Tired of unpredictable repair bills, downtime eating into profits, and manual processes holding your team back? You’re not alone. Fleets like yours are turning to Simply Fleet to slash costs and boost efficiency—and seeing staggering results.
It’s simple—our cloud-based vehicle maintenance software makes it easy for anyone to manage a fleet, no matter your experience. Set reminders, track repairs, and reduce vehicle downtime—all from one easy-to-use dashboard.
ROI (Return on Investment) in fleet management is basically the financial benefit your fleet sees compared to what you spend. It’s about measuring how much profit or savings a fleet management system brings in—whether that’s fewer breakdowns, lower fuel costs, or less administrative work—against the cost of running and maintaining the software (and your vehicles). If the numbers show you’re saving more than you’re spending, congrats—you’ve got a positive ROI.

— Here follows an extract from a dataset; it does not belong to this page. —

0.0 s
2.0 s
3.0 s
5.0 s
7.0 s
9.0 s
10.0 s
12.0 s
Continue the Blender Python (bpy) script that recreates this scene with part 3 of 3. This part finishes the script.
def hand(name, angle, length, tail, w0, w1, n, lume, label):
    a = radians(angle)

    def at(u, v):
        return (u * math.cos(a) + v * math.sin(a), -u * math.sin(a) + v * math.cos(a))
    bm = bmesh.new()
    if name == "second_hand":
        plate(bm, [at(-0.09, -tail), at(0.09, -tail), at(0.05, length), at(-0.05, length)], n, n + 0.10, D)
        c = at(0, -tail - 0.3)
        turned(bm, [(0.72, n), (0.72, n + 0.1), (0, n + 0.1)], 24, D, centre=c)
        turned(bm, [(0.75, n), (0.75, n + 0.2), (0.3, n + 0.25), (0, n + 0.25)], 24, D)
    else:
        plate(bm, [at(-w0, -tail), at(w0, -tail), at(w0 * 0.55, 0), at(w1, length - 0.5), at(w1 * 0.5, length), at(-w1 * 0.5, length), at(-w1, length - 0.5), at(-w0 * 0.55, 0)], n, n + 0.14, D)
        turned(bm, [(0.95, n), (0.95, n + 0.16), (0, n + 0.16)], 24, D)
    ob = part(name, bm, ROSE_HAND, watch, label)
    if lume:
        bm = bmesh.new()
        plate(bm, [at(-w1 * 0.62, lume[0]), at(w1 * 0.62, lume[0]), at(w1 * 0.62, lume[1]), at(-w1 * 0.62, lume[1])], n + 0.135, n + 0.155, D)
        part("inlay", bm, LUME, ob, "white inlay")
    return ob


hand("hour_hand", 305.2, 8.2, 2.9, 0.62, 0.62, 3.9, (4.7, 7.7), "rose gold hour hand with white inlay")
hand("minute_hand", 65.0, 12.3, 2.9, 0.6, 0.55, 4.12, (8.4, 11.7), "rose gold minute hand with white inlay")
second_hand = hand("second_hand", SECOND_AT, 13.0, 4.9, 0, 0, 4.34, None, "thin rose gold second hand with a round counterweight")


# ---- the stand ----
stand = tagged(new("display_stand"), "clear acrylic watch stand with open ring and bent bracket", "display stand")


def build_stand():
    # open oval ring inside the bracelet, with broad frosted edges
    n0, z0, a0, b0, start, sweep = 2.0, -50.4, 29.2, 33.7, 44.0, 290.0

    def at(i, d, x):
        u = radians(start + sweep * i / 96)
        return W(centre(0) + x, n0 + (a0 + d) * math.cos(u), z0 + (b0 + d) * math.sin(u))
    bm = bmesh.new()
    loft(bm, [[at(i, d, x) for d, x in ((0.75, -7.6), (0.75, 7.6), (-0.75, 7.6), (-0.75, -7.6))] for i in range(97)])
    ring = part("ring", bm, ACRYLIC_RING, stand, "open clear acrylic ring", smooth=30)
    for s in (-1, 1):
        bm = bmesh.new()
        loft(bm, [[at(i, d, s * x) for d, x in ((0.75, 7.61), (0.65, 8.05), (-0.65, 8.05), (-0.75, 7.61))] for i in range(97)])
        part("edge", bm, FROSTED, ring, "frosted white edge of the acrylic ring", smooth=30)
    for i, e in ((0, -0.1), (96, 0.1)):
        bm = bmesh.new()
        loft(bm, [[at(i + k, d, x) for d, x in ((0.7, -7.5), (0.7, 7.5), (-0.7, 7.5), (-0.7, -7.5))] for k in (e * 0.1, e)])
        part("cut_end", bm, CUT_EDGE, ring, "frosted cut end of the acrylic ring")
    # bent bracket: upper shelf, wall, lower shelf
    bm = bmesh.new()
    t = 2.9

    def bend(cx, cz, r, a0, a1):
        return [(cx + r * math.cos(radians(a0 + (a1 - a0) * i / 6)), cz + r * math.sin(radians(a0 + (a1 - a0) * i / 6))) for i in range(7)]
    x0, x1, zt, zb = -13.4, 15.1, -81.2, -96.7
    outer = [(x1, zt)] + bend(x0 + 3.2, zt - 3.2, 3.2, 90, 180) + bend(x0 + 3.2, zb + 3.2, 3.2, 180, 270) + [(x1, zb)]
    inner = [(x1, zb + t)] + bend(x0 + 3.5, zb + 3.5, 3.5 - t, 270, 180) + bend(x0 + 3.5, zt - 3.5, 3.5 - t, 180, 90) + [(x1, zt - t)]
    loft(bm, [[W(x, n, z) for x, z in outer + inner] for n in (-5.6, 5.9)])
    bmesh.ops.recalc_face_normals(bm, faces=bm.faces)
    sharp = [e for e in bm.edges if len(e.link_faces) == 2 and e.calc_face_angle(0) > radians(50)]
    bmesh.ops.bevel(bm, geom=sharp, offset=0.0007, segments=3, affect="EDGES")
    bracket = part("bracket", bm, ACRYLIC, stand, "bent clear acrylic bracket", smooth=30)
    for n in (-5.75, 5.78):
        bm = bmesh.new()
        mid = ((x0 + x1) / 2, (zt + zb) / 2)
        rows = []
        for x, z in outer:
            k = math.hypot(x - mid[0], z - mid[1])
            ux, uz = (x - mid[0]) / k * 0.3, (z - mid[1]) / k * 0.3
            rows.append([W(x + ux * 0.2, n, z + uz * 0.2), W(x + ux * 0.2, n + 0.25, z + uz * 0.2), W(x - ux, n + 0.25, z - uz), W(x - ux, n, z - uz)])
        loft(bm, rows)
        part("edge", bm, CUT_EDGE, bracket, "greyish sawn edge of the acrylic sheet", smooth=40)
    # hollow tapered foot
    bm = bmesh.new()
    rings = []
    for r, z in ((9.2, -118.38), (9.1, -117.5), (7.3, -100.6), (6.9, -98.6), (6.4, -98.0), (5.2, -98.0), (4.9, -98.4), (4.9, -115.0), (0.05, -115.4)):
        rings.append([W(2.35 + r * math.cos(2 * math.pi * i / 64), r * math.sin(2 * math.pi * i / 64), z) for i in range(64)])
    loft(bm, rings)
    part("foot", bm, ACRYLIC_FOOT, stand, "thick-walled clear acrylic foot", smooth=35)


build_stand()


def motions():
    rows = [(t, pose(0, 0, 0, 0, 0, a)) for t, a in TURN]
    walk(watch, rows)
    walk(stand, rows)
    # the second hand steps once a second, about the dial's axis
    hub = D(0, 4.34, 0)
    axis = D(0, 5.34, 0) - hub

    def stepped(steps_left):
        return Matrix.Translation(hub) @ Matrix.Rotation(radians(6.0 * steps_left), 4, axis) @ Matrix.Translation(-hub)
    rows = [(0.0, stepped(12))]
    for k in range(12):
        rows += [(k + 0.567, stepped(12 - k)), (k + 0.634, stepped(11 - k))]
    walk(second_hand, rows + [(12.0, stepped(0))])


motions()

Key takeaway: Think of it as your yardstick for whether your fleet operations are improving, just coasting along, or—worst case—costing you more than they should.
A “good” ROI for software can vary by industry and the complexity of the solution. But generally, anything above 100% (meaning you’ve recouped your entire investment and then some) is solid. Some businesses aim for 200% or more if it’s a high-impact tool. For fleet management software, look for savings in reduced downtime, streamlined maintenance, and lower labor costs. If the platform frees up enough resources or cash flow to fund other growth opportunities—or simply to keep your fleet running without hiccups—it’s doing its job.
Anecdote: I’ve seen small fleets that saved 10–15% on annual vehicle expenses right away. For them, that’s a massive deal because every breakdown or unplanned repair really stings.
Costs can run the gamut—some tools charge per vehicle per month, others have a flat subscription fee. You might see prices as low as $2–$20 per vehicle monthly or higher-end solutions at $50–$75 per vehicle if they include advanced features like GPS tracking or detailed analytics. Don’t forget to factor in any setup or onboarding fees, though many providers waive these for smaller fleets.
Pro tip: Always ask about tiered pricing. Many software companies let you scale up without too big a jump in monthly costs if your fleet grows.
The basic ROI formula for any software investment looks like this:
ROI (%) = [(Total Benefits – Total Costs) / Total Costs] × 100
Total Benefits: Money saved or revenue gained by using the software (e.g., lower maintenance costs, fewer admin hours, or a reduction in fuel waste).
Total Costs: The price of the software subscription (plus any hardware costs, setup fees, or extra training expenses).
Plug in your fleet’s actual numbers to see if you’re getting a worthwhile return. If your ROI comes out positive, that means the software is paying for itself—and then some. If it’s negative or hovering close to zero, maybe it’s time to revisit your usage strategy or look for another solution.